Subscription content refers to audio or video files that you rent from an online store, typically for a monthly fee. For example, when you rent a song, most online stores grant you the right to play the song for a specific period of time. Some stores also grant you the right to sync the song to a portable device a limited number of times. No stores grant you the right to burn subscription songs to an audio CD. If you choose not to renew your subscription after the rental period ends, you will no longer be able to play or sync that subscription content.
To determine if a file that you've downloaded to your computer is purchased or subscription content, view the media usage rights of the file. Subscription files typically have expiration dates noted in the Media usage rights box. For more information about viewing usage rights, see the question in this topic about how to find out how you are allowed to use protected files.
In some cases, you can also identify purchased and subscription content by showing the Keywords column in the library. For information about how to show this column, see Change how you display items in the library.
For more information about using online stores, see Shop online.
No. Once DRM has been applied to a file, DRM can't be removed from it.

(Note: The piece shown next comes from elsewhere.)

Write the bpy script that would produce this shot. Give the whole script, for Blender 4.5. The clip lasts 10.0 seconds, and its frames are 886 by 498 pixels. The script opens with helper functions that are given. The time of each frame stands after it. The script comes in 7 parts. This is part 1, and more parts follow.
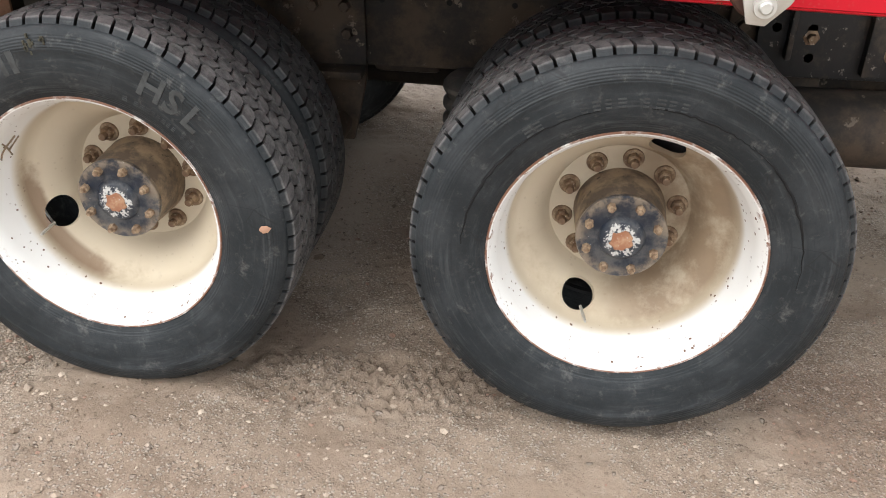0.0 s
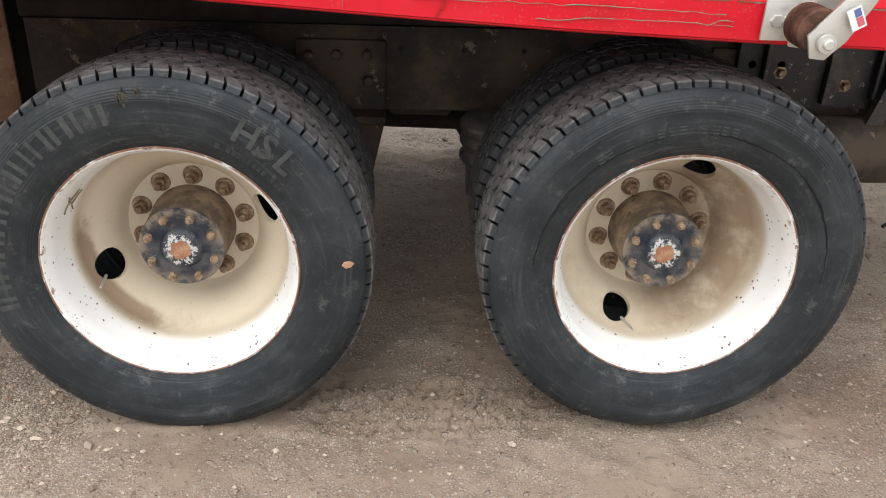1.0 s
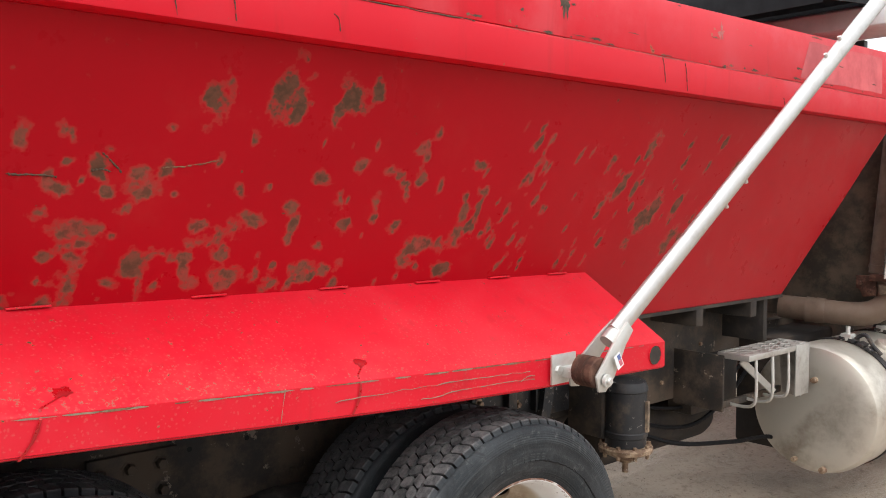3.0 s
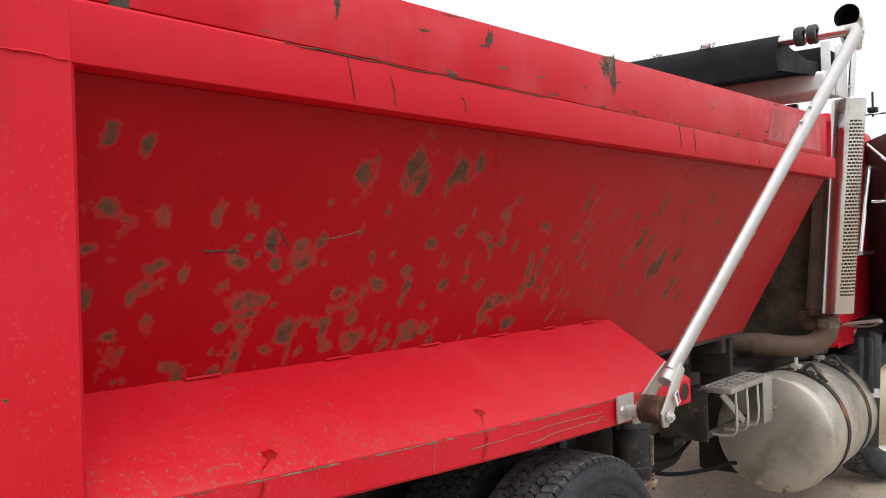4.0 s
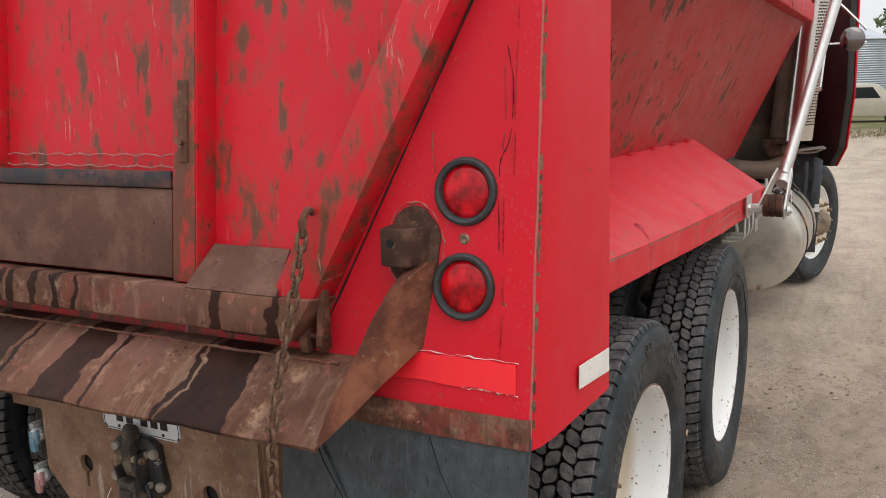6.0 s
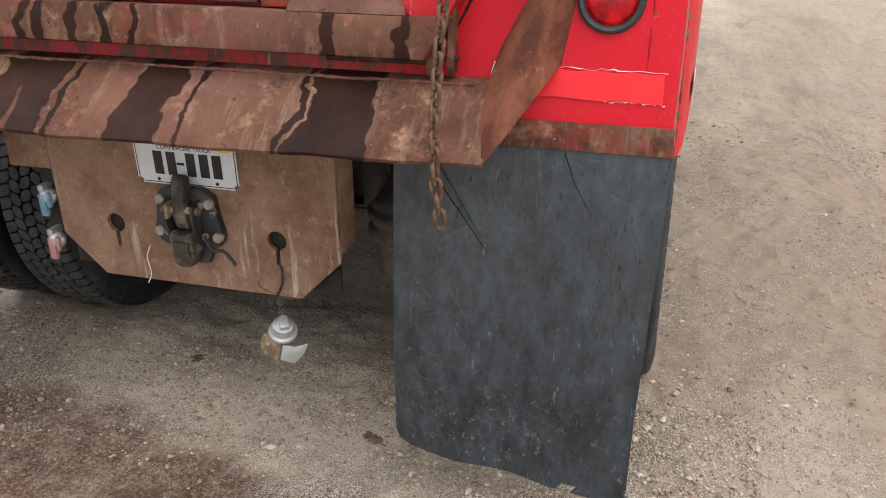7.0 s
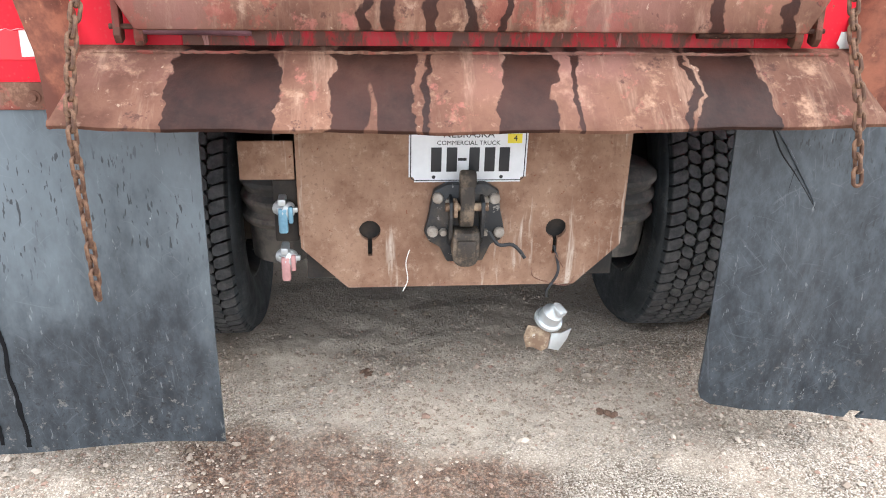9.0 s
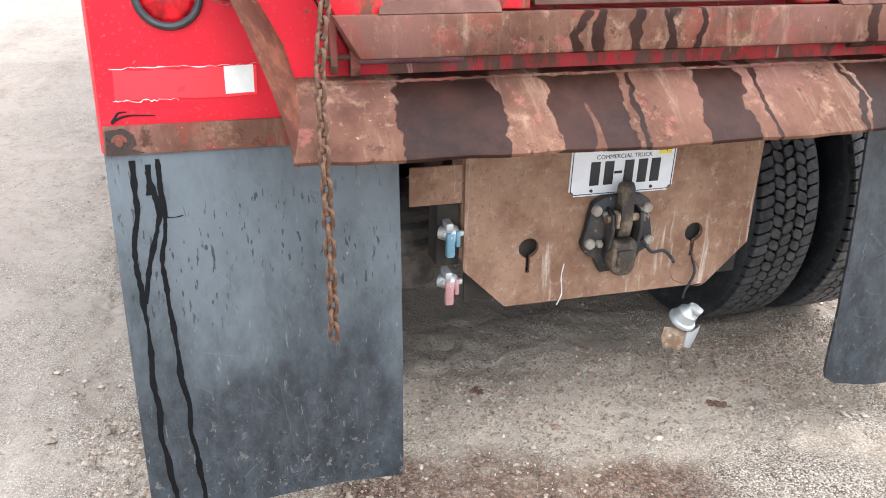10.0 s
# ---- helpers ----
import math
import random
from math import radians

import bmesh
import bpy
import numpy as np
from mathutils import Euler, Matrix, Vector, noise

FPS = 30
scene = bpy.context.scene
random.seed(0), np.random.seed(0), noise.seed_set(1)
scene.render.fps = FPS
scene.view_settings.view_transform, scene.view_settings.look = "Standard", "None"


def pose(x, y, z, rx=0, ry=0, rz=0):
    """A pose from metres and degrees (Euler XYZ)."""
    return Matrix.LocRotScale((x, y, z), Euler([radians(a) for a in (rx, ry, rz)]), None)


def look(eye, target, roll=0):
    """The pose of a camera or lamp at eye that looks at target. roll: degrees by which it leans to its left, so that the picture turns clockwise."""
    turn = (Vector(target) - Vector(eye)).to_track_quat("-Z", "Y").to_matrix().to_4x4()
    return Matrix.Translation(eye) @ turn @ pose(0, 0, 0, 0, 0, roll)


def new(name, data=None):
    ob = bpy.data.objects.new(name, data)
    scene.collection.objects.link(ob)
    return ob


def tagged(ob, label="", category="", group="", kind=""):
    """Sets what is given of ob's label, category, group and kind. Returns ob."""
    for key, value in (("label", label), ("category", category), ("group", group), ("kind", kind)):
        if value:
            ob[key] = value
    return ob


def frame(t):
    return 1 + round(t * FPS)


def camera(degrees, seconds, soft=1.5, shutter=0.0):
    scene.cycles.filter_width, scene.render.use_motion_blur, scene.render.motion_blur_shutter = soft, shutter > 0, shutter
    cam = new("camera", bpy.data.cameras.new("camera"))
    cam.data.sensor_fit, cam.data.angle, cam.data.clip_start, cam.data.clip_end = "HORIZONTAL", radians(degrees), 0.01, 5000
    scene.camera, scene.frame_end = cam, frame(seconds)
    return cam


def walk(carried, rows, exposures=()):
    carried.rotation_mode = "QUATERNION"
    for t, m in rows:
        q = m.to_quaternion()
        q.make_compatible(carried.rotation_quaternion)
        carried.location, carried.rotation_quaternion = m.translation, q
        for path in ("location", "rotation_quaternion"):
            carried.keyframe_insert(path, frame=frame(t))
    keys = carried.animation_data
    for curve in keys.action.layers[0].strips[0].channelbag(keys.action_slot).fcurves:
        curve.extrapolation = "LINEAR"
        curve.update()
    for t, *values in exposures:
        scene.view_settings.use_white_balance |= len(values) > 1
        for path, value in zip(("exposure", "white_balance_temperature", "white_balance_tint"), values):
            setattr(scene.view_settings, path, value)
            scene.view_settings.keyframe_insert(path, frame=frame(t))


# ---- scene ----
cam = camera(55.3, 10.0, soft=1.0)
PATH = [
    (0, (1.145, -3.041, 1.541), (0.916, -1.325, 0.541), 0.7),
    (0.5, (0.854, -3.15, 1.551), (0.742, -1.396, 0.597), 1.4),
    (1, (0.577, -3.24, 1.557), (0.697, -1.454, 0.665), 2.2),
    (1.5, (0.302, -3.296, 1.602), (0.711, -1.499, 0.825), 2.4),
    (2, (0.054, -3.22, 1.681), (0.76, -1.435, 1.116), 2.1),
    (2.5, (-0.267, -3.17, 1.713), (0.768, -1.487, 1.401), 2.0),
    (3, (-0.577, -3.078, 1.729), (0.734, -1.572, 1.611), 0.1),
    (3.2, (-0.675, -2.996, 1.725), (0.717, -1.562, 1.673), -0.7),
    (4.3, (-1.421, -2.672, 1.788), (0.133, -1.413, 1.776), -1.9),
    (4.5, (-1.547, -2.608, 1.768), (0.031, -1.378, 1.755), -2.2),
    (5, (-1.856, -2.374, 1.784), (-0.222, -1.222, 1.772), -2.1),
    (5.5, (-2.189, -2.13, 1.759), (-0.515, -1.04, 1.667), -2.0),
    (6, (-2.364, -1.868, 1.709), (-0.635, -0.929, 1.348), -1.8),
    (6.2, (-2.399, -1.74, 1.675), (-0.651, -0.895, 1.193), -1.5),
    (7.3, (-2.73, -1.044, 1.553), (-0.993, -0.644, 0.646), 0.1),
    (7.5, (-2.746, -0.901, 1.537), (-0.992, -0.564, 0.638), 0.3),
    (8, (-2.808, -0.524, 1.546), (-1.026, -0.329, 0.659), 0.1),
    (8.5, (-2.884, -0.133, 1.561), (-1.083, -0.146, 0.691), 0.8),
    (9, (-2.826, 0.247, 1.542), (-1.02, 0.078, 0.7), 1.4),
    (9.5, (-2.764, 0.677, 1.55), (-0.974, 0.372, 0.712), 1.0),
    (10, (-2.696, 1.056, 1.545), (-0.94, 0.539, 0.74), 1.2),
]
EXPOSURES = [(0.0, 0.52, 6450, 9), (1.0, 0.36, 6450, 9), (2.0, 0.24, 6450, 9), (2.5, 0.46, 6420, 10), (3.2, 0.34, 6380, 10), (4.5, -0.22, 6450, 10), (5.5, -0.22, 6450, 10), (6.2, -0.24, 6450, 9), (7.5, 0.58, 6400, 8), (8.5, 1.14, 5900, 7), (9.5, 1.32, 5850, 7), (10.0, 1.14, 5850, 7)]
walk(cam, [(t, look(eye, target, roll)) for t, eye, target, roll in PATH], EXPOSURES)

# ---------------------------------------------------------------- light
world = bpy.data.worlds.new("overcast_sky")
scene.world = world
world.use_nodes = True
wt = world.node_tree
wt.nodes.clear()
w_out = wt.nodes.new("ShaderNodeOutputWorld")
w_bg = wt.nodes.new("ShaderNodeBackground")
w_sky = wt.nodes.new("ShaderNodeTexSky")
w_sky.sky_type = 'NISHITA'
w_sky.sun_disc = False
w_sky.sun_elevation = radians(52)
w_sky.sun_rotation = radians(215)
w_sky.dust_density = 4.0
w_mix = wt.nodes.new("ShaderNodeMix")
w_mix.data_type = 'RGBA'
w_mix.inputs[0].default_value = 0.86
w_mix.inputs[7].default_value = (9.3, 9.35, 9.5, 1)   # cloud deck
wt.links.new(w_sky.outputs[0], w_mix.inputs[6])
# an overcast deck is brightest overhead and falls off towards the horizon
w_co = wt.nodes.new("ShaderNodeTexCoord")
w_xyz = wt.nodes.new("ShaderNodeSeparateXYZ")
w_up = wt.nodes.new("ShaderNodeMapRange")
w_up.inputs[1].default_value, w_up.inputs[2].default_value = 0.0, 1.0
w_up.inputs[3].default_value, w_up.inputs[4].default_value = 1.0, 1.8
w_deck = wt.nodes.new("ShaderNodeVectorMath")
w_deck.operation = 'SCALE'
wt.links.new(w_co.outputs["Generated"], w_xyz.inputs[0])
wt.links.new(w_xyz.outputs[2], w_up.inputs[0])
wt.links.new(w_mix.outputs[2], w_deck.inputs[0])
wt.links.new(w_up.outputs[0], w_deck.inputs["Scale"])
wt.links.new(w_deck.outputs[0], w_bg.inputs[0])
w_bg.inputs[1].default_value = 0.115
wt.links.new(w_bg.outputs[0], w_out.inputs[0])
sun = new("sun", bpy.data.lights.new("sun", 'SUN'))
sun.data.energy = 1.25
sun.data.angle = radians(60)
sun.data.color = (1.0, 0.97, 0.93)
sun.matrix_world = look((-4, -5, 10.5), (0, 0, 0))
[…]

If you ripped a CD with the Copy protect music option turned on, those files are protected. Although you can't remove DRM from those files, you can delete those files and then rip the CD again with the Copy protect music option turned off.
For more information about copy protection and ripping, see Rip music: frequently asked questions.
When you rip a CD, you have the option of copy protecting the ripped files so that the files can only be played on a limited number of computers. This process is sometimes referred to as personal copy protection to differentiate it from the "standard" copy protection that online stores use for the files that they offer. Personal copy protection and standard copy protection both use DRM to restrict how the files can be used. However, in the case of personal copy protection, you are considered the content provider of the files (as opposed to an online store). For more information about copy protecting CDs that you rip, see Rip music: frequently asked questions.
This version of the Player does not permit you to back up your media usage rights. However, depending upon where your protected files came from, you might be able to restore your rights over the Internet. For more information, see the question in this topic about how to restore your media usage rights.
If you encounter an error message that indicates you are missing play, burn, or sync rights for a file and you had these rights previously, you might be able to resolve the problem by restoring your media usage rights. You have several options to do so:
If you obtained the file from an online store, the store might offer media usage rights (license) restoration (some stores refer to this procedure as computer activation, computer authorization, library restoration, or license synchronization).
The procedure for restoring your rights varies from store to store. For some stores, you can click the arrow below the Online Stores tab, point to the store name, and then click a command such as Restore My Library. For other stores, you might need to click Browse all Online Stores, click the store in the list, install the store software, and then click a customer service or account management link on that store's page.
The store might limit the number of times that you can restore your rights or limit the number of computers on which can use the songs or videos that you obtain from them. Some stores do not permit you to restore media usage rights at all. For details about the store's policies, see the store's customer support or Help links.
For more information about using protected files and online stores, see Windows Media Player FAQ.
If the file is a song you ripped from a CD with the Copy protect music option turned on, you might be able to restore your usage rights by playing the file. You will be prompted to connect to a Microsoft webpage that explains how to restore your rights a limited number of times.